SOURCE DATA:
----

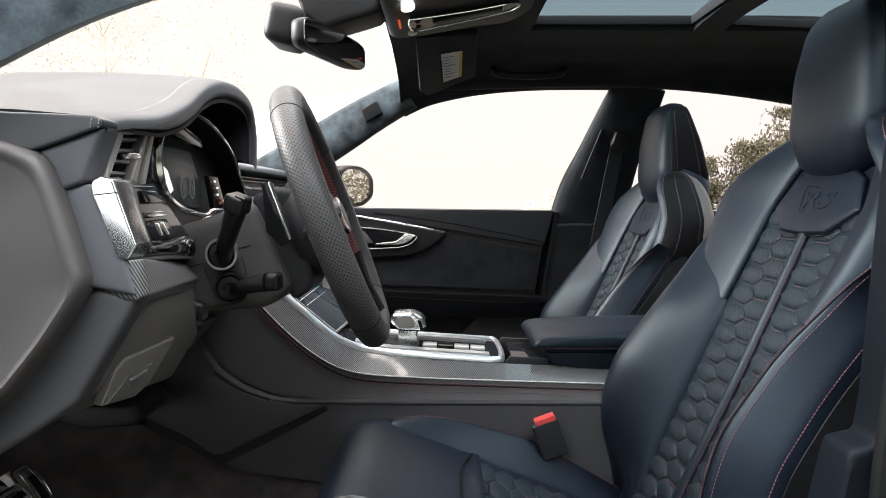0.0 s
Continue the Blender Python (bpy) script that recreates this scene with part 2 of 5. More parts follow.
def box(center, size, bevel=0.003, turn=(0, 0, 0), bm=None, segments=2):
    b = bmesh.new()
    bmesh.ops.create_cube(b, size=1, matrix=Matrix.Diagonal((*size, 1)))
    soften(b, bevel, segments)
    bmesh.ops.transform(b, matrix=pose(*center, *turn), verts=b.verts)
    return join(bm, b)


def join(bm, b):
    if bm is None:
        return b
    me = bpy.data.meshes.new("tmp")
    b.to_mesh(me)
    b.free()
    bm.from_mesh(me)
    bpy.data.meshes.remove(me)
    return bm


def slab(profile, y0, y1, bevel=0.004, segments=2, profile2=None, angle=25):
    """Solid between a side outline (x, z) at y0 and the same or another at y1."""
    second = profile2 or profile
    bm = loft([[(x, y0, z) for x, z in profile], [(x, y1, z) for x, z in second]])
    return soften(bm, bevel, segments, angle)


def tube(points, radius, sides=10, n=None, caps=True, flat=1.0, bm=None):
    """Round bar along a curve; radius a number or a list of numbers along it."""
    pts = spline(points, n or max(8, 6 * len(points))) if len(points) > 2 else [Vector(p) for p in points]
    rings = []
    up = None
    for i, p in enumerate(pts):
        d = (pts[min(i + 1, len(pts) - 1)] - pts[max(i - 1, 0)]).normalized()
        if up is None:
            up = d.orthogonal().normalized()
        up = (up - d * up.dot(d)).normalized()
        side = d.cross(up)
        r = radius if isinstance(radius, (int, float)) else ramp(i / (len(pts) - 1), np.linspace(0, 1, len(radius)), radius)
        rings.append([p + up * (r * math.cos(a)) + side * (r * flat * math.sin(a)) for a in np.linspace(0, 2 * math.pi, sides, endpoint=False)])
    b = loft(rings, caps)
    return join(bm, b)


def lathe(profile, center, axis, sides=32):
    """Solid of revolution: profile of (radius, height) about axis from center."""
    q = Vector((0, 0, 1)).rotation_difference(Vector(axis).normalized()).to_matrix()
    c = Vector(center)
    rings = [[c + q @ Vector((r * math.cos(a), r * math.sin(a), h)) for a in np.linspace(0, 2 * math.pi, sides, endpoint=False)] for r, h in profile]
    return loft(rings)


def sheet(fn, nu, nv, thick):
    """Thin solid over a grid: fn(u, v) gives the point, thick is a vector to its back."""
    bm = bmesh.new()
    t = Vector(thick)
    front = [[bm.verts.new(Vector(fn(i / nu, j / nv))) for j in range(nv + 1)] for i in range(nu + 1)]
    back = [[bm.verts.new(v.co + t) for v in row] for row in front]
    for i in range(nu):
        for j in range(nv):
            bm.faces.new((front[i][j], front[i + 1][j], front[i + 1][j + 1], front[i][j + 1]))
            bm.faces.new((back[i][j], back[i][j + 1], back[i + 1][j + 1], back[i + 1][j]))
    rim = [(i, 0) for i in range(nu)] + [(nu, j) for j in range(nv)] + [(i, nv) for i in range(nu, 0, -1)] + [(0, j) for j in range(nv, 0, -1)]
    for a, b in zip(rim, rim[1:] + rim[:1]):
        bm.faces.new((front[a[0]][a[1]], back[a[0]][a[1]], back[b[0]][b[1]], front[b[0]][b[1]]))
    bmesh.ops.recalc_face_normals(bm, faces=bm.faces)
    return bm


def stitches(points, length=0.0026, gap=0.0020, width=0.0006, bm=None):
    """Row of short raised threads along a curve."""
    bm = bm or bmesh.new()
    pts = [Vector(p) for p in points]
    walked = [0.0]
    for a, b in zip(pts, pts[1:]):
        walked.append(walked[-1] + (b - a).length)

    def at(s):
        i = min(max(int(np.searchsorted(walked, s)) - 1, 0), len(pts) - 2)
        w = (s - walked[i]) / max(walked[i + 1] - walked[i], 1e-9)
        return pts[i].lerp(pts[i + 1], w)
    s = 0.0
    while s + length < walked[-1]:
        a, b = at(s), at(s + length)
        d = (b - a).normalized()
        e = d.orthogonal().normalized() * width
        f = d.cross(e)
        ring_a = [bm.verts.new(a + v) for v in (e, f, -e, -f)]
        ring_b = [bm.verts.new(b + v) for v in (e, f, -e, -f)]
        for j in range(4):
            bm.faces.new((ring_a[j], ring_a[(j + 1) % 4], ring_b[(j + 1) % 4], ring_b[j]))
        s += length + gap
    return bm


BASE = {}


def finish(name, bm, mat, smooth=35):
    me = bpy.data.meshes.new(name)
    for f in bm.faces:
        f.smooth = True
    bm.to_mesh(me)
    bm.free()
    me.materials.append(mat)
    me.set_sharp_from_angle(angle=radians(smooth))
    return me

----

EXERCISE TASK:
Everything from the line with "Continue the Blender" through the line with "return loft(rings)", both ends included, should be repeated exactly; nothing else should appear.

SOLUTION BELOW:
Continue the Blender Python (bpy) script that recreates this scene with part 2 of 5. More parts follow.
def box(center, size, bevel=0.003, turn=(0, 0, 0), bm=None, segments=2):
    b = bmesh.new()
    bmesh.ops.create_cube(b, size=1, matrix=Matrix.Diagonal((*size, 1)))
    soften(b, bevel, segments)
    bmesh.ops.transform(b, matrix=pose(*center, *turn), verts=b.verts)
    return join(bm, b)


def join(bm, b):
    if bm is None:
        return b
    me = bpy.data.meshes.new("tmp")
    b.to_mesh(me)
    b.free()
    bm.from_mesh(me)
    bpy.data.meshes.remove(me)
    return bm


def slab(profile, y0, y1, bevel=0.004, segments=2, profile2=None, angle=25):
    """Solid between a side outline (x, z) at y0 and the same or another at y1."""
    second = profile2 or profile
    bm = loft([[(x, y0, z) for x, z in profile], [(x, y1, z) for x, z in second]])
    return soften(bm, bevel, segments, angle)


def tube(points, radius, sides=10, n=None, caps=True, flat=1.0, bm=None):
    """Round bar along a curve; radius a number or a list of numbers along it."""
    pts = spline(points, n or max(8, 6 * len(points))) if len(points) > 2 else [Vector(p) for p in points]
    rings = []
    up = None
    for i, p in enumerate(pts):
        d = (pts[min(i + 1, len(pts) - 1)] - pts[max(i - 1, 0)]).normalized()
        if up is None:
            up = d.orthogonal().normalized()
        up = (up - d * up.dot(d)).normalized()
        side = d.cross(up)
        r = radius if isinstance(radius, (int, float)) else ramp(i / (len(pts) - 1), np.linspace(0, 1, len(radius)), radius)
        rings.append([p + up * (r * math.cos(a)) + side * (r * flat * math.sin(a)) for a in np.linspace(0, 2 * math.pi, sides, endpoint=False)])
    b = loft(rings, caps)
    return join(bm, b)


def lathe(profile, center, axis, sides=32):
    """Solid of revolution: profile of (radius, height) about axis from center."""
    q = Vector((0, 0, 1)).rotation_difference(Vector(axis).normalized()).to_matrix()
    c = Vector(center)
    rings = [[c + q @ Vector((r * math.cos(a), r * math.sin(a), h)) for a in np.linspace(0, 2 * math.pi, sides, endpoint=False)] for r, h in profile]
    return loft(rings)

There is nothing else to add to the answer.